- Interactive map of Madanur
- Madanur Location within Andhra Pradesh Madanur Location within India
- Coordinates: 15°21′49″N 80°06′27″E﻿ / ﻿15.3635207°N 80.1073938°E
- Country: India
- State: Andhra Pradesh
- District: Prakasam
- Mandal: Kothapatnam

Population
- • Total: 7,454
- Time zone: UTC+05:30 (IST)

= Madanur =

Madanur (also spelled Madanuru) is a coastal village located in the Kothapatnam mandal of the Prakasam district in the Indian state of Andhra Pradesh.

== History ==
=== Early history ===
Madanur possesses historical significance dating back to the medieval period. An inscription found near the flagpole (dhwajasthambam) of the village's Ramalinga temple, dated to 1111–1112 A.D. (Saka year 1033), records a religious endowment made by a donor named Gosanayya, the son of Vireddi. According to the bilingual Sanskrit and Telugu record, he gifted five gadyanas (a historical currency) to a temple official named Simabhatta to maintain a perpetual lamp for the deity Ramesvaradeva of neighboring Itamukkala (modern-day Ethamukkala).

=== Vijayanagara period ===
By the 16th century, Madanur had come under the administration of the Vijayanagara Empire. A stone inscription found in the village's Ramalingeswara temple, dating to approximately 1517–1518 A.D. (during the reign of emperor Krishnadevaraya), records significant architectural additions and land grants.
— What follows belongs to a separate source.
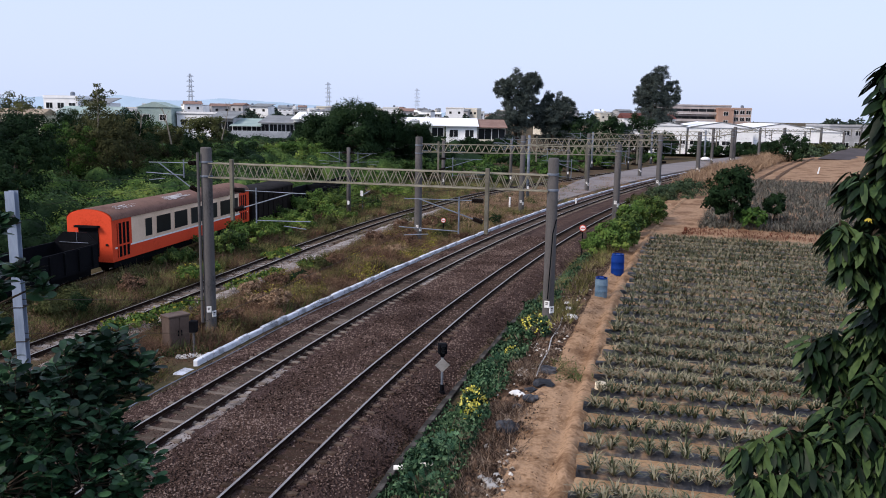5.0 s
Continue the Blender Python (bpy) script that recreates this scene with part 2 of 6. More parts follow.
def rail_mesh(line, side, z, name, parent):
    """One rail swept along a line of (point, direction), with its bright head."""
    prof = [(-0.065, -0.14), (-0.065, -0.125), (-0.012, -0.11), (-0.012, -0.045), (-0.034, -0.035), (-0.034, -0.004), (0.034, -0.004), (0.034, -0.035), (0.012, -0.045), (0.012, -0.11), (0.065, -0.125), (0.065, -0.14)]
    vs, fs, idx = [], [], []
    n = len(prof)
    for p, t in line:
        nx, ny = t.y, -t.x
        for a, h in prof:
            vs.append((p.x + nx * (side + a), p.y + ny * (side + a), z + h))
    for i in range(len(line) - 1):
        for j in range(n):
            k = (j + 1) % n
            fs.append((i * n + j, i * n + k, (i + 1) * n + k, (i + 1) * n + j))
            idx.append(1 if j == 5 else 0)
    return obj(name, vs, fs, None, parent, mats=[M["rust"], M["railhead"]], idx=idx)


def sleeper_data(timber=False):
    bm = bmesh.new()
    w, l, h = (0.11, 1.0, 0.16)
    vs = [(-l, -w, 0), (l, -w, 0), (l, w, 0), (-l, w, 0), (-l + 0.02, -w + 0.03, h), (-0.5, -w + 0.03, h), (0, -w + 0.03, h - 0.03), (0.5, -w + 0.03, h), (l - 0.02, -w + 0.03, h),
          (l - 0.02, w - 0.03, h), (0.5, w - 0.03, h), (0, w - 0.03, h - 0.03), (-0.5, w - 0.03, h), (-l + 0.02, w - 0.03, h)]
    v = [bm.verts.new(p) for p in vs]
    for f in ((0, 1, 8, 7, 6, 5, 4), (1, 2, 9, 8), (2, 3, 13, 12, 11, 10, 9), (3, 0, 4, 13), (4, 5, 12, 13), (5, 6, 11, 12), (6, 7, 10, 11), (7, 8, 9, 10), (3, 2, 1, 0)):
        bm.faces.new([v[i] for i in f])
    for s in (-0.565, 0.565):   # rail fastenings
        box(bm, s - 0.13, -0.06, h - 0.01, s - 0.07, 0.06, h + 0.035)
        box(bm, s + 0.07, -0.06, h - 0.01, s + 0.13, 0.06, h + 0.035)
    me = bpy.data.meshes.new("sleeper")
    bmesh.ops.recalc_face_normals(bm, faces=bm.faces[:])
    bm.to_mesh(me)
    bm.free()
    return me


def track(label, pos, direction, y0, y1, z, sleepers_from, sleepers_to, mat, spacing=0.62, skip=0.0):
    tr = thing("railway_track", pose(0, 0, 0), label, "railway track", "railway tracks")
    ys = np.concatenate([np.arange(y0, min(y1, 170), 2.0), np.arange(min(y1, 170), y1 + 0.1, 4.0)])
    line = [(pos(y), direction(y)) for y in ys]
    for s in (-0.565, 0.565):
        rail_mesh(line, s, z, "rail", tr)
    me = sleeper_data()
    me.materials.append(mat)
    y = sleepers_from
    rng = random.Random(label)
    while y < sleepers_to:
        t = direction(y)
        if rng.random() >= skip:
            sl = new("sleeper", me)
            p = pos(y)
            sl.matrix_basis = pose(p.x, p.y, z - 0.298 + rng.uniform(-0.02, 0.0), 0, 0, math.degrees(math.atan2(-t.x, t.y)) + rng.uniform(-0.8, 0.8))
            sl.parent = tr
        y += spacing * t.y
    return tr


M["ballast_red"] = material("ballast_red", [(0.018, 0.011, 0.009), (0.085, 0.054, 0.044), (0.046, 0.028, 0.023), (0.15, 0.105, 0.088)], 0.9, 0.95, bump=1.0, fine=16, bumpdist=0.06)
M["ballast_oily"] = material("ballast_oily", [(0.012, 0.008, 0.006), (0.05, 0.033, 0.025), (0.035, 0.02, 0.015), (0.085, 0.06, 0.048)], 0.9, 0.95, bump=1.0, fine=16, bumpdist=0.06)
M["ballast_dusty"] = material("ballast_dusty", [(0.02, 0.014, 0.011), (0.08, 0.06, 0.05), (0.055, 0.04, 0.032), (0.17, 0.14, 0.122)], 0.45, 0.95, bump=1.0, fine=16, bumpdist=0.06)
M["sleeper_brown"] = material("sleeper_brown", [(0.028, 0.019, 0.014), (0.062, 0.042, 0.032), (0.1, 0.074, 0.06)], 2, 0.9, objects=0.3, fine=30)
M["ballast_pale"] = material("ballast_pale", [(0.08, 0.066, 0.06), (0.2, 0.175, 0.165), (0.28, 0.25, 0.238), (0.42, 0.39, 0.375)], 1.4, 0.95, bump=1.0, fine=16, bumpdist=0.06)
ground()
ballast()
pale_patches()
track("polished steel rails on concrete sleepers, near main line", lambda y: off(y, 0), adir, -8, 230, 0.0, 8, 150, M["sleeper_brown"])
track("rusty-sided steel rails on concrete sleepers, second main line", lambda y: off(y, -4.3 * shrink(y)), adir, -8, 230, 0.0, 10, 150, M["sleeper"])
track("rusty siding rails half sunk in gravel and weeds", lambda y: Vector((sx(y), y, 0)), sdir, 5, 200, -0.38, 18, 130, M["sleeper"], 0.66, 0.1)
track("overgrown rusty siding under old rolling stock", lambda y: Vector((dx_(y), y, 0)), lambda y: Vector((dx_(y + 1) - dx_(y), 1, 0)).normalized(), 20, 130, -0.4, 24, 60, M["sleeper"], 0.7, 0.3)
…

According to the translation, the emperor's prominent minister, Saluva Timmarasu, dismantled the older sanctuary to construct a new bhoga mandapa (pavilion) and a protective enclosure wall for the attendant deities. To maintain the temple, Timmarasu officially granted the village of Madanur to an individual named Katta Malaya to ensure the continuous provision of amritapadi (sacred food offerings) for the deity. The edict is also notable for recording the exact historical boundaries of the village, identifying the sea to the east and the Inangaleru river to the west.

== Geography ==
Madanur is situated near the coast of the Bay of Bengal. It is located approximately 11 kilometers from the sub-district headquarters in Kothapatnam, and is governed as a gram panchayat. The village's coastal area includes Madanur Beach, a local tourist and fishing spot situated near the neighboring village of Ethamukkala.

== Demographics ==
According to the 2011 Census of India, Madanur has a total population of 6,598, consisting of 3,315 males and 3,283 females residing across 1,830 households. Children between the ages of 0–6 number 767, making up 11.62% of the village's total population. The average literacy rate stands at 58.55%, with male literacy at 66.78% and female literacy at 50.28%.

== Culture ==
Due to its coastal location, fishing is a prominent aspect of the local economy and culture. During the Sankranti festival, the village of Madanuru Peddapalem and surrounding hamlets (such as Swarnandhra Pattapupalem and Eethamukkala Palle palem) actively participate in traditional boat races, swimming competitions, and rangoli-making organized by the Fishermen Welfare Committee.